• **TASK GOAL**
Pictures do not belong in the copy; transcribe everything else in the records exactly.

....

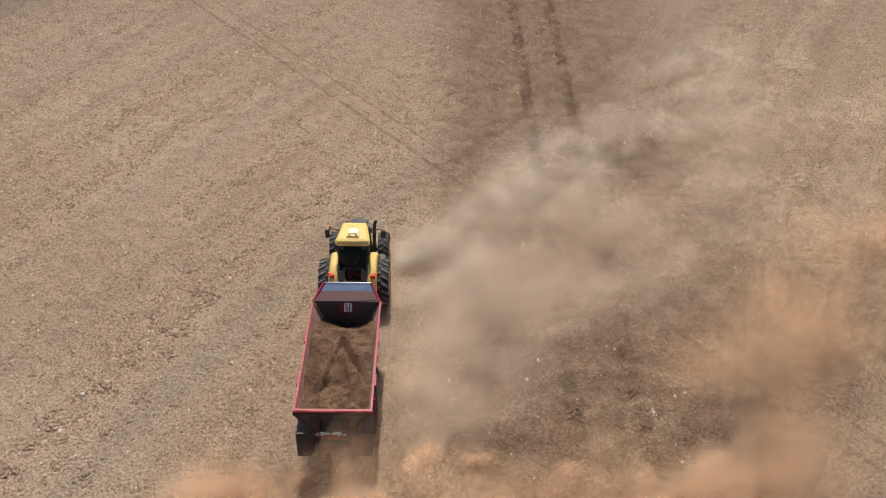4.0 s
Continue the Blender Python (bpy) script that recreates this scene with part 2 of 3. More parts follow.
LUG = paint("dusty_tread", (0.085, 0.078, 0.072), (0.29, 0.245, 0.20), 0.70, 0.8)
BLUE = paint("blue_grey_panel", (0.10, 0.15, 0.25), (0.24, 0.20, 0.18), 0.25, 0.4)
BLACK = paint("black_steel", (0.018, 0.018, 0.02), amount=0.25, rough=0.5)
RUBBER = paint("tyre_rubber", (0.022, 0.022, 0.024), (0.13, 0.105, 0.085), 0.35, 0.75)
GREY = paint("dark_grey_hood", (0.055, 0.057, 0.062), amount=0.35, rough=0.45)
STEEL = paint("bright_steel", (0.62, 0.62, 0.62), amount=0.2, rough=0.3, metal=0.8)
HOSE = paint("pale_hose", (0.74, 0.78, 0.82), amount=0.1, rough=0.4)
LAMP = glow_material("tail_lamp_red", (0.62, 0.035, 0.012), 0.03)
AMBER = glow_material("amber_lamp", (0.75, 0.24, 0.03), 0.02)
DUST_BROWN = dust_material("brown_dust", (0.86, 0.582, 0.372), (0.81, 0.522, 0.318), 0.42, 0.46, 0.16, 0.45, 1.8)
DUST_THIN = dust_material("thin_brown_dust", (0.86, 0.57, 0.357), (0.81, 0.52, 0.312), 0.17, 0.25, 0.30, 0.35, 1.5)
DUST_PALE = dust_material("pale_dust", (0.92, 0.775, 0.615), (0.89, 0.735, 0.575), 0.044, 0.05, 0.40, 0.25, 1.1)
DUST_HAZE = dust_material("thin_haze", (0.86, 0.665, 0.495), (0.82, 0.615, 0.445), 0.058, 0.05, 0.45, 0.25, 1.0)


# ---- mesh helpers ----
def part(name, bm, material, parent=None, label=""):
    me = bpy.data.meshes.new(name)
    bmesh.ops.recalc_face_normals(bm, faces=bm.faces)
    bm.to_mesh(me)
    bm.free()
    me.materials.append(material)
    ob = new(name, me)
    ob.parent = parent
    if label:
        ob["label"] = label
    return ob


def smooth(ob):
    ob.data.polygons.foreach_set("use_smooth", [True] * len(ob.data.polygons))
    return ob


def box(bm, c, s, m=None, bevel=0.0):
    """A box of size s at c, turned by m, with bevelled edges."""
    made = bmesh.ops.create_cube(bm, size=1.0)["verts"]
    bmesh.ops.scale(bm, vec=s, verts=made)
    if bevel:
        es = list({e for v in made for e in v.link_edges})
        made = list({v for f in bmesh.ops.bevel(bm, geom=es, offset=bevel, segments=2, affect="EDGES")["faces"] for v in f.verts} | {v for v in made if v.is_valid})
    if m:
        bmesh.ops.transform(bm, matrix=m, verts=made)
    bmesh.ops.translate(bm, vec=c, verts=made)
    return bm


def rod(bm, p, q, r, seg=8, r2=None):
    """A round bar from p to q."""
    p, q = Vector(p), Vector(q)
    made = bmesh.ops.create_cone(bm, cap_ends=True, segments=seg, radius1=r, radius2=r if r2 is None else r2, depth=(q - p).length)["verts"]
    bmesh.ops.transform(bm, matrix=Matrix.Translation((p + q) / 2) @ (q - p).to_track_quat("Z", "Y").to_matrix().to_4x4(), verts=made)
    return bm


def pipe(bm, pts, r, seg=6):
    for p, q in zip(pts, pts[1:]):
        rod(bm, p, q, r, seg)
    return bm


def slab(bm, pts, thick):
    """A plate with the outline pts, thick along its normal."""
    vs = [bm.verts.new(p) for p in pts]
    f = bm.faces.new(vs)
    f.normal_update()
    off = f.normal * thick
    ws = [bm.verts.new(Vector(p) - off) for p in pts]
    bm.faces.new(ws[::-1])
    for i in range(len(pts)):
        j = (i + 1) % len(pts)
        bm.faces.new((vs[j], vs[i], ws[i], ws[j]))
    return bm


def loft(bm, rings, closed=True, caps=True):
    """Skin through rings of equally many points."""
    rows = [[bm.verts.new(p) for p in ring] for ring in rings]
    k = len(rows[0])
    for a, b in zip(rows, rows[1:]):
        for i in range(k if closed else k - 1):
            bm.faces.new((a[i], a[(i + 1) % k], b[(i + 1) % k], b[i]))
    if caps and closed:
        bm.faces.new(rows[0][::-1])
        bm.faces.new(rows[-1])
    return bm


def B():
    return bmesh.new()


def thing(name, label, category, group=""):
    return tagged(new(name), label, category, group)


# ---- ground ----
def spaced(dense, lo, hi, step):
    """Grid lines: even between lo and hi, then wider and wider to the horizon."""
    inner = list(np.arange(lo, hi + step / 2, step))
    out, d, v = [], step, hi
    while v < dense:
        d *= 1.5
        v += d
        out.append(v)
    back, d, v = [], step, lo
    while v > -dense:
        d *= 1.5
        v -= d
        back.append(v)
    return np.array(back[::-1] + inner + out)


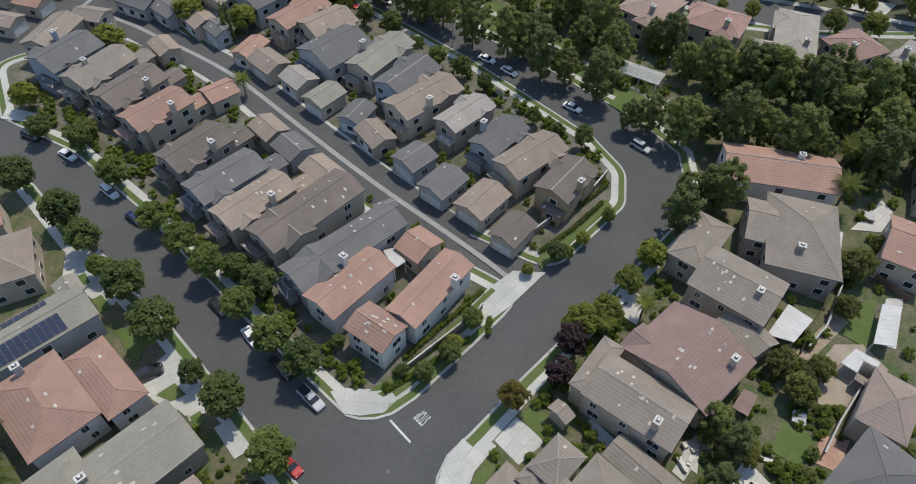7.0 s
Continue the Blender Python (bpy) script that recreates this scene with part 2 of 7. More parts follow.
def tube(bm, x, y, z0, z1, r0, r1, k=8):
    a = [bm.verts.new((x + r0 * math.cos(i * math.tau / k), y + r0 * math.sin(i * math.tau / k), z0)) for i in range(k)]
    b = [bm.verts.new((x + r1 * math.cos(i * math.tau / k), y + r1 * math.sin(i * math.tau / k), z1)) for i in range(k)]
    for i in range(k):
        bm.faces.new((a[i], a[(i + 1) % k], b[(i + 1) % k], b[i]))
    bm.faces.new(b)


def grown(pts, d):
    """The closed outline moved inwards by d (counter-clockwise outlines)."""
    out, k = [], len(pts)
    for i in range(k):
        p, q, r = Vector(pts[i - 1]), Vector(pts[i]), Vector(pts[(i + 1) % k])
        a, b = (q - p).normalized(), (r - q).normalized()
        na, nb = Vector((-a.y, a.x)), Vector((-b.y, b.x))
        m = na + nb
        m = m / max(0.4, m.dot(na))
        out.append(tuple(q + m * d))
    return out


def rounded(pts, radius=6.0, steps=5):
    """Corner points (x, y) or (x, y, radius) joined with rounded corners."""
    out, k = [], len(pts)
    for i in range(k):
        p, q, r = Vector(pts[i - 1][:2]), Vector(pts[i][:2]), Vector(pts[(i + 1) % k][:2])
        rad = pts[i][2] if len(pts[i]) > 2 else radius
        a, b = (p - q), (r - q)
        ang = a.angle(b)
        if ang > radians(172) or rad <= 0:
            out.append(tuple(q))
            continue
        cut = min(rad / math.tan(ang / 2), a.length * 0.45, b.length * 0.45)
        s, e = q + a.normalized() * cut, q + b.normalized() * cut
        for j in range(steps + 1):
            t = j / steps
            out.append(tuple(s * (1 - t) ** 2 + q * 2 * t * (1 - t) + e * t * t))
    return out


def ring(bm, a, b, z):
    va = [bm.verts.new((*p, z)) for p in a]
    vb = [bm.verts.new((*p, z)) for p in b]
    k = len(a)
    for i in range(k):
        bm.faces.new((va[i], va[(i + 1) % k], vb[(i + 1) % k], vb[i]))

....

• **TASK OUTPUT**
4.0 s
Continue the Blender Python (bpy) script that recreates this scene with part 2 of 3. More parts follow.
LUG = paint("dusty_tread", (0.085, 0.078, 0.072), (0.29, 0.245, 0.20), 0.70, 0.8)
BLUE = paint("blue_grey_panel", (0.10, 0.15, 0.25), (0.24, 0.20, 0.18), 0.25, 0.4)
BLACK = paint("black_steel", (0.018, 0.018, 0.02), amount=0.25, rough=0.5)
RUBBER = paint("tyre_rubber", (0.022, 0.022, 0.024), (0.13, 0.105, 0.085), 0.35, 0.75)
GREY = paint("dark_grey_hood", (0.055, 0.057, 0.062), amount=0.35, rough=0.45)
STEEL = paint("bright_steel", (0.62, 0.62, 0.62), amount=0.2, rough=0.3, metal=0.8)
HOSE = paint("pale_hose", (0.74, 0.78, 0.82), amount=0.1, rough=0.4)
LAMP = glow_material("tail_lamp_red", (0.62, 0.035, 0.012), 0.03)
AMBER = glow_material("amber_lamp", (0.75, 0.24, 0.03), 0.02)
DUST_BROWN = dust_material("brown_dust", (0.86, 0.582, 0.372), (0.81, 0.522, 0.318), 0.42, 0.46, 0.16, 0.45, 1.8)
DUST_THIN = dust_material("thin_brown_dust", (0.86, 0.57, 0.357), (0.81, 0.52, 0.312), 0.17, 0.25, 0.30, 0.35, 1.5)
DUST_PALE = dust_material("pale_dust", (0.92, 0.775, 0.615), (0.89, 0.735, 0.575), 0.044, 0.05, 0.40, 0.25, 1.1)
DUST_HAZE = dust_material("thin_haze", (0.86, 0.665, 0.495), (0.82, 0.615, 0.445), 0.058, 0.05, 0.45, 0.25, 1.0)


# ---- mesh helpers ----
def part(name, bm, material, parent=None, label=""):
    me = bpy.data.meshes.new(name)
    bmesh.ops.recalc_face_normals(bm, faces=bm.faces)
    bm.to_mesh(me)
    bm.free()
    me.materials.append(material)
    ob = new(name, me)
    ob.parent = parent
    if label:
        ob["label"] = label
    return ob


def smooth(ob):
    ob.data.polygons.foreach_set("use_smooth", [True] * len(ob.data.polygons))
    return ob


def box(bm, c, s, m=None, bevel=0.0):
    """A box of size s at c, turned by m, with bevelled edges."""
    made = bmesh.ops.create_cube(bm, size=1.0)["verts"]
    bmesh.ops.scale(bm, vec=s, verts=made)
    if bevel:
        es = list({e for v in made for e in v.link_edges})
        made = list({v for f in bmesh.ops.bevel(bm, geom=es, offset=bevel, segments=2, affect="EDGES")["faces"] for v in f.verts} | {v for v in made if v.is_valid})
    if m:
        bmesh.ops.transform(bm, matrix=m, verts=made)
    bmesh.ops.translate(bm, vec=c, verts=made)
    return bm


def rod(bm, p, q, r, seg=8, r2=None):
    """A round bar from p to q."""
    p, q = Vector(p), Vector(q)
    made = bmesh.ops.create_cone(bm, cap_ends=True, segments=seg, radius1=r, radius2=r if r2 is None else r2, depth=(q - p).length)["verts"]
    bmesh.ops.transform(bm, matrix=Matrix.Translation((p + q) / 2) @ (q - p).to_track_quat("Z", "Y").to_matrix().to_4x4(), verts=made)
    return bm


def pipe(bm, pts, r, seg=6):
    for p, q in zip(pts, pts[1:]):
        rod(bm, p, q, r, seg)
    return bm


def slab(bm, pts, thick):
    """A plate with the outline pts, thick along its normal."""
    vs = [bm.verts.new(p) for p in pts]
    f = bm.faces.new(vs)
    f.normal_update()
    off = f.normal * thick
    ws = [bm.verts.new(Vector(p) - off) for p in pts]
    bm.faces.new(ws[::-1])
    for i in range(len(pts)):
        j = (i + 1) % len(pts)
        bm.faces.new((vs[j], vs[i], ws[i], ws[j]))
    return bm


def loft(bm, rings, closed=True, caps=True):
    """Skin through rings of equally many points."""
    rows = [[bm.verts.new(p) for p in ring] for ring in rings]
    k = len(rows[0])
    for a, b in zip(rows, rows[1:]):
        for i in range(k if closed else k - 1):
            bm.faces.new((a[i], a[(i + 1) % k], b[(i + 1) % k], b[i]))
    if caps and closed:
        bm.faces.new(rows[0][::-1])
        bm.faces.new(rows[-1])
    return bm


def B():
    return bmesh.new()


def thing(name, label, category, group=""):
    return tagged(new(name), label, category, group)


# ---- ground ----
def spaced(dense, lo, hi, step):
    """Grid lines: even between lo and hi, then wider and wider to the horizon."""
    inner = list(np.arange(lo, hi + step / 2, step))
    out, d, v = [], step, hi
    while v < dense:
        d *= 1.5
        v += d
        out.append(v)
    back, d, v = [], step, lo
    while v > -dense:
        d *= 1.5
        v -= d
        back.append(v)
    return np.array(back[::-1] + inner + out)


7.0 s
Continue the Blender Python (bpy) script that recreates this scene with part 2 of 7. More parts follow.
def tube(bm, x, y, z0, z1, r0, r1, k=8):
    a = [bm.verts.new((x + r0 * math.cos(i * math.tau / k), y + r0 * math.sin(i * math.tau / k), z0)) for i in range(k)]
    b = [bm.verts.new((x + r1 * math.cos(i * math.tau / k), y + r1 * math.sin(i * math.tau / k), z1)) for i in range(k)]
    for i in range(k):
        bm.faces.new((a[i], a[(i + 1) % k], b[(i + 1) % k], b[i]))
    bm.faces.new(b)


def grown(pts, d):
    """The closed outline moved inwards by d (counter-clockwise outlines)."""
    out, k = [], len(pts)
    for i in range(k):
        p, q, r = Vector(pts[i - 1]), Vector(pts[i]), Vector(pts[(i + 1) % k])
        a, b = (q - p).normalized(), (r - q).normalized()
        na, nb = Vector((-a.y, a.x)), Vector((-b.y, b.x))
        m = na + nb
        m = m / max(0.4, m.dot(na))
        out.append(tuple(q + m * d))
    return out


def rounded(pts, radius=6.0, steps=5):
    """Corner points (x, y) or (x, y, radius) joined with rounded corners."""
    out, k = [], len(pts)
    for i in range(k):
        p, q, r = Vector(pts[i - 1][:2]), Vector(pts[i][:2]), Vector(pts[(i + 1) % k][:2])
        rad = pts[i][2] if len(pts[i]) > 2 else radius
        a, b = (p - q), (r - q)
        ang = a.angle(b)
        if ang > radians(172) or rad <= 0:
            out.append(tuple(q))
            continue
        cut = min(rad / math.tan(ang / 2), a.length * 0.45, b.length * 0.45)
        s, e = q + a.normalized() * cut, q + b.normalized() * cut
        for j in range(steps + 1):
            t = j / steps
            out.append(tuple(s * (1 - t) ** 2 + q * 2 * t * (1 - t) + e * t * t))
    return out


def ring(bm, a, b, z):
    va = [bm.verts.new((*p, z)) for p in a]
    vb = [bm.verts.new((*p, z)) for p in b]
    k = len(a)
    for i in range(k):
        bm.faces.new((va[i], va[(i + 1) % k], vb[(i + 1) % k], vb[i]))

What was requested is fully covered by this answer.